The DCS-932 uses 2,4 ghz and they will stream continous.
It is only 3 practically usable channels on 2,4.... and 2.4 will travel long- more disturbance from neighbours
If you have more cameras on the same router/accesspoint (as you do) the channel will be crowded.

If you use a repeater it will half the bandwith since it listens and then send the same packet.

It is possible to use ex ASUS routers as mesh, then the link on 5 Ghz, it is better but not perfect.

I have a single DCS-2230 as a a single client on a AP that is about 1 meter away and it is not completely reliable, reconnects sometime.
It IS working but not as a security cam, more to se how much snow or grass it is.

Use the cameras for watching such things as wheater, mice or easy or to do a quick setup.
Or put a cable in it..

TheSwede
I have one DCS- 2132, four DCS-932 and one DCS-934. I dont actually need any of them to view 100% of my designated area, my three poe Amcrest's will do that job.
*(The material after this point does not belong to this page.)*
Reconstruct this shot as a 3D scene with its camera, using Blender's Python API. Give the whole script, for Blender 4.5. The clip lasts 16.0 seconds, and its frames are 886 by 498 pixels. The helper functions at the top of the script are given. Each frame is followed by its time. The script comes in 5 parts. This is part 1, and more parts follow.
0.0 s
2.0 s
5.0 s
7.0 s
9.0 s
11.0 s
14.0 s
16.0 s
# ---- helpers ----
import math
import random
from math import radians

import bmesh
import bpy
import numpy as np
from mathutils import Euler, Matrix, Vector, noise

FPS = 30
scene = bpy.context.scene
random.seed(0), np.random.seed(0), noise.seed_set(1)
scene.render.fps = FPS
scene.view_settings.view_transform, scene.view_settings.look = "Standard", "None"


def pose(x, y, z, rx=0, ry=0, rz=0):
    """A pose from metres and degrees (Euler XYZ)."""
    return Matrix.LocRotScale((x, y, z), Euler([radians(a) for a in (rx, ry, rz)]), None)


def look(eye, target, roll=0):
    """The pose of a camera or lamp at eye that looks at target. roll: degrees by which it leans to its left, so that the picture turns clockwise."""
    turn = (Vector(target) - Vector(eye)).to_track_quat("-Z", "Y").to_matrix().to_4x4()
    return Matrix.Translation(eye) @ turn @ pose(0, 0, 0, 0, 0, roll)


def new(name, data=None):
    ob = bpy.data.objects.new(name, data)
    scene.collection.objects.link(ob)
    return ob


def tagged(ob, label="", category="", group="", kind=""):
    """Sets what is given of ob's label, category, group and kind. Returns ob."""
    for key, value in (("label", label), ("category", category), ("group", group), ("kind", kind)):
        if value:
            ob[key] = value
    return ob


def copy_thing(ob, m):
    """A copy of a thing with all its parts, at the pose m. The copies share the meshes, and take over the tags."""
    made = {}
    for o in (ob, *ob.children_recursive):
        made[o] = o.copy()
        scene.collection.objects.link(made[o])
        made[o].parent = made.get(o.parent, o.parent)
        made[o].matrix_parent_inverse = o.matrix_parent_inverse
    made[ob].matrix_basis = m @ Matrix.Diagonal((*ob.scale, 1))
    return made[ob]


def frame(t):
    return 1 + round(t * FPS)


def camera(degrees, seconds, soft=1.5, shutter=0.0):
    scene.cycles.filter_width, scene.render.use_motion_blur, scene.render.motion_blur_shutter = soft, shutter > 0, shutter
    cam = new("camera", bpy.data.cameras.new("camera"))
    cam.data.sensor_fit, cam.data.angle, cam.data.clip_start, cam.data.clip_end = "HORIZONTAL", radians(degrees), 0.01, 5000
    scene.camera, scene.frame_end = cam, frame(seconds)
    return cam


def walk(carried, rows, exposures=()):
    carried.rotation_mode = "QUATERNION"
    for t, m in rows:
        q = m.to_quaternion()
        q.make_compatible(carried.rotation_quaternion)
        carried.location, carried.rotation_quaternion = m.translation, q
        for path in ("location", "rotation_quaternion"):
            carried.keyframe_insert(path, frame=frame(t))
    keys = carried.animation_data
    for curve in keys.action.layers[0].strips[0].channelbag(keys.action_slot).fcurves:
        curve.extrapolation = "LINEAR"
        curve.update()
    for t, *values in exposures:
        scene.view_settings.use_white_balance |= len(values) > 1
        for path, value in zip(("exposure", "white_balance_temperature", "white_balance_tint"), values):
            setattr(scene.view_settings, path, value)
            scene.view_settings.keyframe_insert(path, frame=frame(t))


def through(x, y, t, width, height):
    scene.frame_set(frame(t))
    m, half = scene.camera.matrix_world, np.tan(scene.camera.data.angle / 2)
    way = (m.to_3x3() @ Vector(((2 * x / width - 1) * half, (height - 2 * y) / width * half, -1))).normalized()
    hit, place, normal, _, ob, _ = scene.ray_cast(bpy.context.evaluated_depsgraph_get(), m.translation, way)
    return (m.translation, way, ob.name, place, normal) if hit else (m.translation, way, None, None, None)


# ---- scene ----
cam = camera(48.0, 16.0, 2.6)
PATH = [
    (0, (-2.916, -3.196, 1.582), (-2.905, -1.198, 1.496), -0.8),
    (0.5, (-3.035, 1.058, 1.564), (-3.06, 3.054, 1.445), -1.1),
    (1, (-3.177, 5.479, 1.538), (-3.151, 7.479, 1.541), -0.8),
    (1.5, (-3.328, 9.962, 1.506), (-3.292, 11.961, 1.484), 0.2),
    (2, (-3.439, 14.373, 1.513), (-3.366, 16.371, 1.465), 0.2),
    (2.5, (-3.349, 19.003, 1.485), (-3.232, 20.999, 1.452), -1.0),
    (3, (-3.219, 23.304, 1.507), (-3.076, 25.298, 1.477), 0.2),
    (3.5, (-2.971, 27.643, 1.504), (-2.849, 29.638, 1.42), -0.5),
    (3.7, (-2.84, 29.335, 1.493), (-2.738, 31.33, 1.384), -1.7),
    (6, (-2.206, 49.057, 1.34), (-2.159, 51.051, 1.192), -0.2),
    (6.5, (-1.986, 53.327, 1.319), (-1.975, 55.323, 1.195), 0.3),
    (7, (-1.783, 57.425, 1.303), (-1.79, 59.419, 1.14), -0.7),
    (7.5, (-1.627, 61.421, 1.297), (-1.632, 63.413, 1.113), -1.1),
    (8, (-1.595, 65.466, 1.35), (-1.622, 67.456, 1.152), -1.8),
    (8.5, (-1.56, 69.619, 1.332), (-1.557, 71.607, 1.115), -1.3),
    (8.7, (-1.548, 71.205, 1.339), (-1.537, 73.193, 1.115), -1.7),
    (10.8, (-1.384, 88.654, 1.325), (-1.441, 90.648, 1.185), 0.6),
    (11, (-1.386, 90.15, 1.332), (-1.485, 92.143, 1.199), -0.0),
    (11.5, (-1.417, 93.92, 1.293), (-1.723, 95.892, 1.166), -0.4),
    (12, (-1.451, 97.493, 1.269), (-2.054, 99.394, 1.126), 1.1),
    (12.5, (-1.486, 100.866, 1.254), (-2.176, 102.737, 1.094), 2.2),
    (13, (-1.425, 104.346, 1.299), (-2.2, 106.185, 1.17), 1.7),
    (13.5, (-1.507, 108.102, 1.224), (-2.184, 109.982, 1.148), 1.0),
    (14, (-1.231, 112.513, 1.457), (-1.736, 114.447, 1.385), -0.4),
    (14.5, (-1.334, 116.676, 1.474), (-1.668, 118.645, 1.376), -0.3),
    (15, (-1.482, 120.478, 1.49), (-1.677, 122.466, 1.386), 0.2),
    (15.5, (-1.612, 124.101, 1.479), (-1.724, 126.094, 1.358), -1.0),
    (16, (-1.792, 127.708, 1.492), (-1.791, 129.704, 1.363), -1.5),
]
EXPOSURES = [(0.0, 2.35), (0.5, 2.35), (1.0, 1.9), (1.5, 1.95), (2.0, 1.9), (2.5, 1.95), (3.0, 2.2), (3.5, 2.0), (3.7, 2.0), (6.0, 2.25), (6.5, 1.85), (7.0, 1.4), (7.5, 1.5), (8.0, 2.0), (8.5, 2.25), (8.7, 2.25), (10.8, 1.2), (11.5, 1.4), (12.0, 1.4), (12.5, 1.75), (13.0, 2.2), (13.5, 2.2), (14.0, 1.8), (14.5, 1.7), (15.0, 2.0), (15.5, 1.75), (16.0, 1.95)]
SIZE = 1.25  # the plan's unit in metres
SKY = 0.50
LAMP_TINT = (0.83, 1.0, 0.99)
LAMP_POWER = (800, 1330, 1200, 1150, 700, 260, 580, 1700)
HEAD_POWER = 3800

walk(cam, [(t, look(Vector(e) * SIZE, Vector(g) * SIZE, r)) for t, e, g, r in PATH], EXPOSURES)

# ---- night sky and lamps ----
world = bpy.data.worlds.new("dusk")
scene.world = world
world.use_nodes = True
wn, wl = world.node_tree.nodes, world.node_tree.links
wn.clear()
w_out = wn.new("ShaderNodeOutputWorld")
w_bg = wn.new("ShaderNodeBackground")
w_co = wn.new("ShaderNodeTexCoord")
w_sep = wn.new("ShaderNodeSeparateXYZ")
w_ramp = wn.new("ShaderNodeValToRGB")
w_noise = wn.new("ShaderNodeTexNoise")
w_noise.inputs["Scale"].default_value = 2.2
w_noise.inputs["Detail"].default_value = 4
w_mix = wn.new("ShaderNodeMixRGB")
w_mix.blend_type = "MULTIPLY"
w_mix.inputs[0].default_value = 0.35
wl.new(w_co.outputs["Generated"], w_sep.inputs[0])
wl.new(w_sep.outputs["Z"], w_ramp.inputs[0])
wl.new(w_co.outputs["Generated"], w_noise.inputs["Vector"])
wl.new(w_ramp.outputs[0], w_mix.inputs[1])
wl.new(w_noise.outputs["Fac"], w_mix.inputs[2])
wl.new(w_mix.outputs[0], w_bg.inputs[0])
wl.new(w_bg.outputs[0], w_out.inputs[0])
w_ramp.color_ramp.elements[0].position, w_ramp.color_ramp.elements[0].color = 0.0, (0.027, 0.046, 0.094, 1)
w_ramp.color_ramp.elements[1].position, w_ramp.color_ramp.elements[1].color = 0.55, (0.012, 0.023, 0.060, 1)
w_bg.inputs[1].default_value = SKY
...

I got the Dlinks at a second hand store for $5 a piece so I figured I'll try to put them to use.

The DCS- 2132 will be the only camera on wifi from a distance of about 50 meters of unrestricted space. If it fails to connect I'll take it down.

Also, I'm assuming changing the channel is simply done in the router. How do I determine the channel with the least amount of traffic ?, or are throse channels 1, 6 or 11 as SouthernYankee stated?